Thursday 25 February - 6.30pm - 7.30pm
Join Ronnie Simpson for a tour of the show, and find out some of the thoughts and processes involved in making Unpopular Culture for Warwick Arts Centre.

Exhibition tours are FREE but tickets should be booked through Box Office

Gallery Assistant Tours

Join our Gallery Assistant for an informal and informative whistle stop tour of the exhibition.  Available every Monday and Wednesday at 1pm and 4pm, 25 Jan - 10 Mar.  The tours are free, and everyone is welcome.  Booking required, phone the Mead Gallery Assistants on 02476 522589.

Warwick Connections

Introducing the work of other departments of the University of Warwick in connection with the Mead's exhibition programme

Saturday 27 February 2010
Humanities Building, University of Warwick

Envisioning Community: Space, Place and Translating the Past in 19th and 20th Century Britain

Envisioning Community will be a one-day multidisciplinary conference exploring how approaches to the study of community can better inform our understanding of the historical past. Featuring renowned keynote speakers in the fields of historical and human geography, as well as in the field of visual media and its interpretation, the conference is open to delegates from all disciplines, engaging with the processes of space and place in community in nineteenth and twentieth century Britain.

The conference will interrogate spatially related communities: how the inhabitants of the same streets or towns constructed, responded to and used their physical locations to forge a shared sense of identity, or to bring about social and political change. It will also serve as a practical forum: promoting and debating the value of interdisciplinary practices, methodology and application in ‘envisioning community’ and reassessing history.

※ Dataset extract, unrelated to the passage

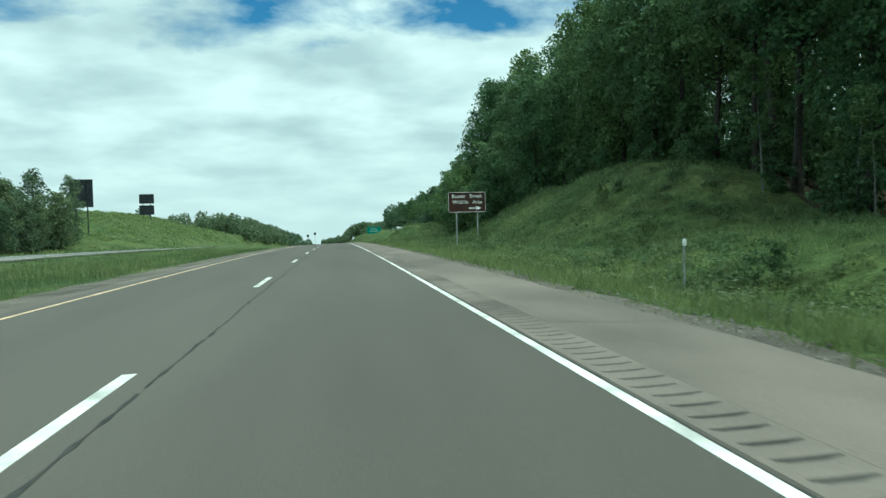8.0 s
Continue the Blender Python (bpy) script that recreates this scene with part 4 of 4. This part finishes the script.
def far_wood(name, spots, label, n=140, leaf=0.068):
    """A distant wood: many crowns in one mesh."""
    V, F, k = [], [], 0
    g = np.random.default_rng(77)
    for x, yy, h in spots:
        c = unit(g.normal(0, 1, (n, 3))) * (g.uniform(0.2, 1, (n, 1)) ** 0.4) * np.array([h * 0.32, h * 0.32, h * 0.42])
        c += np.array([x, yy, ground_z(x, yy) + h * 0.55])
        v, idx = leaf_cards(g, c, h * leaf, 0.1)
        V.append(v), F.append(idx + k)
        k += len(v)
    # Far woods share the leaf colour with haze painted in.
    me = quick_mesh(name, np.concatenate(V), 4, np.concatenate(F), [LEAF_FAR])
    tagged(new(name, me), label, "woods", kind="stuff")


spots = []
for _ in range(150):
    yy = rng.uniform(345, 720)
    spots.append((edge_x(yy) + 4 + rng.expovariate(1 / 16.0), yy, rng.uniform(9, 15)))
for _ in range(90):
    yy = rng.uniform(338, 500)
    spots.append((23.5 + 0.02 * (yy - 348) + rng.uniform(-1.5, 8), yy, rng.uniform(3.5, 6.5)))
far_wood("far_wood", spots, "distant green wood along the road ahead")
spots = []
for _ in range(260):
    yy = rng.uniform(640, 1000)
    spots.append((-42 - rng.expovariate(1 / 26.0), yy, rng.uniform(8, 12.5)))
far_wood("far_wood", spots, "distant green wood beyond the grassy rise")
spots = []
for _ in range(170):
    yy = rng.uniform(900, 1500)
    sd = rng.choice((-1, 1))
    spots.append((sd * (18 + rng.expovariate(1 / 60.0)) + (-15 if sd < 0 else 12), yy, rng.uniform(9, 14)))
far_wood("far_wood", spots, "distant woods on both sides of the road at the horizon")
spots = []
for _ in range(120):
    xx = rng.uniform(-14, 70)
    spots.append((xx, rng.uniform(1190, 1330), 9.5 + 0.22 * min(xx + 14, 45) + rng.uniform(0, 2)))
far_wood("far_wood", spots, "distant woods where the road bends away")
spots = []
for _ in range(120):
    yy = rng.uniform(-20, 420)
    if not 172 < yy < 300:
        spots.append((edge_x(yy) + 24 + rng.uniform(0, 28), yy, rng.uniform(9, 14) * min(lerp_table(TALL, yy) + 0.1, 1.0)))
for _ in range(170):
    yy = rng.uniform(-20, 420)
    spots.append((edge_x(yy) + 10 + rng.uniform(0, 26), yy, rng.uniform(3.5, 6.5)))
for _ in range(170):
    yy = rng.uniform(95, 183)
    spots.append((edge_x(yy) + rng.uniform(8, 24), yy, rng.uniform(5, 9.5)))
for _ in range(60):
    yy = rng.uniform(60, 125)
    spots.append((edge_x(yy) + rng.uniform(7, 20), yy, rng.uniform(4, 7.5)))
for _ in range(45):
    yy = rng.uniform(183, 216)
    spots.append((edge_x(yy) + rng.uniform(6, 16), yy, rng.uniform(4.5, 8)))
for _ in range(60):
    yy = rng.uniform(186, 300)
    spots.append((edge_x(yy) + rng.uniform(14, 30), yy, rng.uniform(5, 10)))
for _ in range(300):
    yy = rng.uniform(20, 436)
    spots.append((left_x(yy) + rng.uniform(-1, 2.5), yy, rng.uniform(2.6, 4.2)))
for _ in range(150):
    yy = rng.uniform(0, 436)
    spots.append((left_x(yy) - 3 - rng.uniform(0, 9), yy, rng.uniform(4.5, 7)))
for _ in range(150):
    yy = rng.uniform(0, 436)
    spots.append((left_x(yy) - 14 - rng.uniform(0, 30), yy, rng.uniform(12, 16)))
far_wood("far_wood", spots, "deep green wood behind the roadside trees", 200, 0.054)


def blades(name, n, xr, yr, hr, mat, label, seed, keep=None, width=0.018, clump=0.25):
    """Curved grass blades in loose tufts."""
    g = np.random.default_rng(seed)
    tn = n // 7
    cx, cy = g.uniform(*xr, tn), g.uniform(*yr, tn)
    hs = g.uniform(*hr, tn)
    ok = np.array([(keep is None or keep(a, b)) and noise.noise((a * 0.5, b * 0.5, seed)) > -0.25 for a, b in zip(cx, cy)])
    cx, cy, hs = cx[ok], cy[ok], hs[ok]
    k = 7
    x = np.repeat(cx, k) + g.normal(0, clump, len(cx) * k)
    y = np.repeat(cy, k) + g.normal(0, clump, len(cx) * k)
    z = np.repeat(np.array([ground_z(a, b) for a, b in zip(cx, cy)]), k) - 0.06
    h = np.repeat(hs, k) * g.uniform(0.6, 1.2, len(x))
    a = g.uniform(0, 6.28, len(x))
    ln = g.uniform(0.25, 0.95, len(x)) * h
    w = width * g.uniform(0.7, 1.4, len(x)) * (1 + h)
    dx, dy = np.cos(a), np.sin(a)
    p = lambda t, s: np.stack([x + dx * ln * t * t - dy * w * s, y + dy * ln * t * t + dx * w * s, z + h * t * (1 - 0.15 * t)], 1)
    v = np.stack([p(0, -1), p(0, 1), p(1.0, 0.15), p(1.0, -0.15)], 1).reshape(-1, 3)
    idx = np.arange(len(x))[:, None] * 4 + np.array([[0, 1, 2, 3]])
    tagged(new(name, quick_mesh(name, v, 4, idx, [mat])), label, "grass", kind="stuff")


def in_median(x, y):
    return not (lerp_table(CROSS_LO, -x) - (5 if x > -8.5 else 0.3) < y < lerp_table(CROSS_HI, -x) + 0.3) and not (x > -6.2 and 98 < y < 112)


def tall_median(x, y):
    return in_median(x, y) and not 92 < y < 165 and noise.noise((x * 0.15, y * 0.07, 5)) > -0.2


blades("verge_grass", 160000, (5.85, 9.8), (-8, 300), (0.16, 0.42), BLADE, "rough green grass along the shoulder", 1, width=0.008, clump=0.18)
blades("bank_grass", 110000, (9.3, 22.0), (15, 300), (0.20, 0.50), BLADE, "rough grass and weeds on the near bank", 2, width=0.012, clump=0.22)
blades("dry_stems", 4000, (7.2, 17.0), (0, 300), (0.35, 0.7), BLADE_DRY, "pale dry stems standing in the grass", 3, width=0.0045)
blades("low_meadow_grass", 36000, (9.5, 27), (-5, 92), (0.30, 0.62), BLADE, "long grass in the low ground before the wood", 4, width=0.014)
blades("median_grass", 110000, (-13, -5.7), (-4, 320), (0.12, 0.34), BLADE, "rough green grass in the median", 5, in_median, width=0.010, clump=0.18)
blades("median_grass", 30000, (-17.4, -12), (5, 330), (0.12, 0.32), BLADE, "rough green grass in the median", 6, in_median, width=0.016)
blades("median_grass", 90000, (-12.5, -6.6), (10, 320), (0.30, 0.62), BLADE, "taller soft grass in the median", 9, tall_median, width=0.009, clump=0.3)
blades("mound_grass", 22000, (6.2, 20), (300, 420), (0.25, 0.55), BLADE, "rough grass on the mound past the brown sign", 10, width=0.022)
blades("dry_stems", 9000, (-12.5, -6.4), (5, 320), (0.25, 0.55), BLADE_DRY, "pale dry stems in the median grass", 11, tall_median, width=0.006, clump=0.3)
blades("far_verge_grass", 22000, (-62, -27.6), (10, 430), (0.3, 0.8), BLADE, "long grass beyond the opposite road", 7, width=0.04)
blades("rise_grass", 9000, (-110, -42), (440, 640), (0.3, 0.6), BLADE, "rough grass on the rise below the hoardings", 8, width=0.08, clump=0.6)


def mounds(name, n, xr, yr, rr, leaf, seed, mat, label, keep=None, thr=0.0, per=60):
    """Low leafy tussocks in drifts: shells of small leaves over the ground."""
    g = np.random.default_rng(seed)
    x, y = g.uniform(*xr, n), g.uniform(*yr, n)
    ok = np.array([(keep is None or keep(a, b)) and noise.noise((a * 0.16, b * 0.09, seed)) + 0.5 * noise.noise((a * 0.5, b * 0.4, seed)) > thr for a, b in zip(x, y)])
    x, y = x[ok], y[ok]
    r = g.uniform(*rr, len(x))
    z = np.array([ground_z(a, b) for a, b in zip(x, y)])
    k = np.repeat(np.arange(len(x)), per)
    d = unit(g.normal(0, 1, (len(k), 3)))
    d[:, 2] = np.abs(d[:, 2])
    q = g.uniform(0.7, 1.15, len(k)) * r[k]
    p = np.stack([x[k] + d[:, 0] * q * 1.25, y[k] + d[:, 1] * q * 1.25, z[k] + d[:, 2] * q * 0.85], 1)
    v, idx = crown_cards(g, p, d + np.array([0, 0, 0.5]), leaf)
    tagged(new(name, quick_mesh(name, v, 4, idx, [mat])), label, "weeds", kind="stuff")


mounds("weed_tussocks", 2600, (9.6, 19.5), (45, 300), (0.16, 0.42), 0.055, 61, LEAF_PALE, "leafy tussocks of weeds in drifts on the near bank", None, 0.02, 64)
mounds("weed_tussocks", 1300, (8.0, 13.0), (150, 290), (0.14, 0.36), 0.045, 62, BLADE, "leafy tussocks of weeds low on the near bank", None, 0.05, 60)
mounds("weed_tussocks", 600, (9.0, 17.0), (5, 75), (0.2, 0.5), 0.06, 63, LEAF_PALE, "tall tussocks of weeds in the low meadow", None, 0.0, 60)
mounds("leafy_thicket", 1000, (-60, -42.5), (12, 172), (0.5, 1.25), 0.15, 65, LEAF_BRIGHT, "thicket of light green shrubs on the far bank", None, -0.12, 110)
mounds("rise_tussocks", 1500, (-112, -44), (440, 600), (0.5, 1.3), 0.20, 66, LEAF_BRIGHT, "lumpy light green weeds on the rise below the billboards", None, 0.0, 40)
mounds("mound_tussocks", 420, (9.5, 19), (300, 412), (0.25, 0.6), 0.09, 67, BLADE, "tussocks on the grassy mound past the brown sign", None, -0.05, 40)
mounds("median_tussocks", 900, (-12.5, -6.8), (10, 300), (0.14, 0.34), 0.05, 64, BLADE, "tussocks of coarse grass in the median", tall_median, 0.08, 50)


def stones(name, n, xr, yr, seed, label, zf, lift):
    g = np.random.default_rng(seed)
    base = np.array([(1, 0, 0), (-0.5, 0.87, 0), (-0.5, -0.87, 0), (0, 0, 0.8), (0.3, 0.2, -0.5)], float)
    tri = np.array([(0, 1, 3), (1, 2, 3), (2, 0, 3), (1, 0, 4), (2, 1, 4), (0, 2, 4)])
    x, y = g.uniform(*xr, n), g.uniform(*yr, n)
    x = x + 0.25 * np.sin(y * 0.7) * 0.5
    r = 0.008 + 0.026 * g.uniform(0, 1, n) ** 2
    a = g.uniform(0, 6.28, n)
    v = np.repeat(base[None], n, 0) * g.uniform(0.6, 1.3, (n, 5, 1)) * r[:, None, None]
    c, s_ = np.cos(a)[:, None], np.sin(a)[:, None]
    vx = v[:, :, 0] * c - v[:, :, 1] * s_ + x[:, None]
    vy = v[:, :, 0] * s_ + v[:, :, 1] * c + y[:, None]
    z = np.array([zf(p, q) for p, q in zip(x, y)])
    v = np.stack([vx, vy, v[:, :, 2] + z[:, None] + lift], 2).reshape(-1, 3)
    idx = (np.arange(n)[:, None, None] * 5 + tri[None]).reshape(-1, 3)
    tagged(new(name, quick_mesh(name, v, 3, idx, [STONE])), label, "gravel", kind="stuff")


stones("loose_stones", 16000, (5.45, 6.15), (0, 270), 21, "loose grey and brown stones beside the shoulder", lambda a, b: max(road_z(a, b) - 0.025, ground_z(a, b)), 0.0)
stones("loose_stones", 9000, (-5.9, -4.55), (5, 240), 22, "loose stones beside the inner shoulder", lambda a, b: max(road_z(a, b) - 0.03, ground_z(a, b)), 0.0)


def weeds(name, n, xr, yr, size, seed, mat, label, tall=1.0, thr=-0.12):
    """Broad-leaved ground cover in drifts."""
    g = np.random.default_rng(seed)
    x, y = g.uniform(*xr, n), g.uniform(*yr, n)
    lump = np.array([noise.noise((a * 0.22, b * 0.22, seed)) + 0.6 * noise.noise((a * 0.9, b * 0.9, seed)) for a, b in zip(x, y)])
    ok = lump > thr
    x, y, lump = x[ok], y[ok], lump[ok]
    h = 0.05 + tall * (np.abs(g.normal(0, 1, len(x))) * 0.06 + g.uniform(0, 1, len(x)) * np.clip(lump, 0, 0.6) * 0.7)
    z = np.array([ground_z(a, b) for a, b in zip(x, y)]) + h
    v, idx = leaf_cards(g, np.stack([x, y, z], 1), size, 0.02, 2.6)
    tagged(new(name, quick_mesh(name, v, 4, idx, [mat])), label, "weeds", kind="stuff")


weeds("bank_weeds", 75000, (9.0, 21.0), (50, 300), 0.06, 31, BLADE, "patchy broad-leaved weeds on the near bank", 0.55)
weeds("bank_weeds", 60000, (9.8, 21.5), (55, 300), 0.085, 34, LEAF_PALE, "drifts of taller broad-leaved weeds on the near bank", 1.0, 0.18)
FLOWER = leafy("pale_flowers", (0.16, 0.19, 0.09), (0.30, 0.31, 0.20), 0.4)
weeds("flowering_weeds", 9000, (7.0, 10.5), (200, 275), 0.04, 35, FLOWER, "pale flowering weeds along the verge", 1.1, 0.16)
weeds("far_bank_weeds", 26000, (-62, -41), (10, 160), 0.15, 32, BLADE, "patchy weeds on the bank beyond the opposite road")
weeds("rise_weeds", 22000, (-115, -42), (445, 640), 0.30, 33, BLADE, "patchy weeds on the rise below the billboards")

The conference will appeal to scholars from many disciplines, history, art, film and television, translation and literature, sociology and politics.  With the underlying aim of exploring practice this will be a challenging workshop style conference which fully interrogates methodologies of translating communities from the nineteenth century to the present.

Key speakers include

Professor Elizabeth Edwards

Elizabeth Edwards is Professor and Senior Research Fellow at the University of the Arts London.  A visual and historical anthropologist, she works on the complex relationships between photographs, anthropology and history. She is especially interested in the social and material practices of photography in both historical and contemporary contexts, and has published extensively in the field. 

Professor Nigel Thrift

Professor Nigel Thrift is the Vice-Chancellor of the University of Warwick and is an international research figure in the field of cultural geography. His current research spans a broad range of interests, including international finance; cities and political life; non-representational theory; affective politics; and the history of time/space.  

Dr. Lynne Walker

Dr. Lynne Walker is a Senior Research Fellow at the Institute of Historical Research, London where she initiated and runs the course, An Introduction to Visual Sources for Historians. At the IHR, she also contributes to the MA in Contemporary British History at the Centre for Contemporary British History. 

Professor Gillian Rose

Gillian Rose is Professor of Cultural Geography at The Open University, and her current research interests lie broadly within the field of visual culture. She has a long-standing interest in feminist film theory and in Foucauldian and feminist accounts of photography in particular, but more recently has been working with material culture and practice theory. 

This conference has been generously supported by the Economic History Society and the Royal Historical Society

Children's Saturday Art Club

Saturday 1pm - 3pm
Between Saturday 30 January  - 6 March 2010.